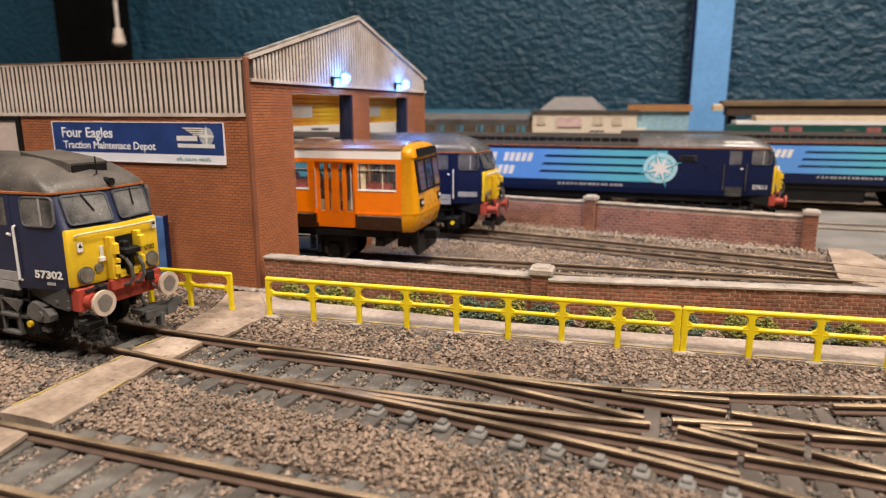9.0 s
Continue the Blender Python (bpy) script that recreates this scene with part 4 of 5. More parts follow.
loco_a = diesel_loco("diesel_locomotive", "navy diesel locomotive with yellow front and dusty roof", (-134.6, 132.7), -4, near=True, side=False, number="57302")
loco_b = diesel_loco("diesel_locomotive", "navy diesel locomotive with silver roof leaving shed door", (-79.6, 321.5), 2)
np_ = part("nameplate", Mesh().box(-54, -37.5, -17.4, -16.9, 26.6, 29.8), M_STEP, loco_b, "grey cast nameplate")
part("nameplate_field", Mesh().box(-53.4, -38.1, -17.5, -17.4, 27.1, 29.3), M_NAVY, np_)
part("nameplate_text", Mesh().box(-52, -39.5, -17.6, -17.5, 27.8, 28.6), M_STEP, np_)
loco_c = diesel_loco("diesel_locomotive", "navy and light blue diesel locomotive parked behind wall", (61, 402.5), 1, crest=0.78, dim=True, side_number="57011")
loco_d = diesel_loco("diesel_locomotive", "navy and teal diesel locomotive on far siding", (212, 494), 3, silver=False, crest=0.72, dim=True)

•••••

BRIEF
Starting at the line that contains "Continue the Blender", output each remaining line of the listing, the last line included, exactly as it appears.

RESPONSE TO THE EXERCISE
Continue the Blender Python (bpy) script that recreates this scene with part 4 of 5. More parts follow.
loco_a = diesel_loco("diesel_locomotive", "navy diesel locomotive with yellow front and dusty roof", (-134.6, 132.7), -4, near=True, side=False, number="57302")
loco_b = diesel_loco("diesel_locomotive", "navy diesel locomotive with silver roof leaving shed door", (-79.6, 321.5), 2)
np_ = part("nameplate", Mesh().box(-54, -37.5, -17.4, -16.9, 26.6, 29.8), M_STEP, loco_b, "grey cast nameplate")
part("nameplate_field", Mesh().box(-53.4, -38.1, -17.5, -17.4, 27.1, 29.3), M_NAVY, np_)
part("nameplate_text", Mesh().box(-52, -39.5, -17.6, -17.5, 27.8, 28.6), M_STEP, np_)
loco_c = diesel_loco("diesel_locomotive", "navy and light blue diesel locomotive parked behind wall", (61, 402.5), 1, crest=0.78, dim=True, side_number="57011")
loco_d = diesel_loco("diesel_locomotive", "navy and teal diesel locomotive on far siding", (212, 494), 3, silver=False, crest=0.72, dim=True)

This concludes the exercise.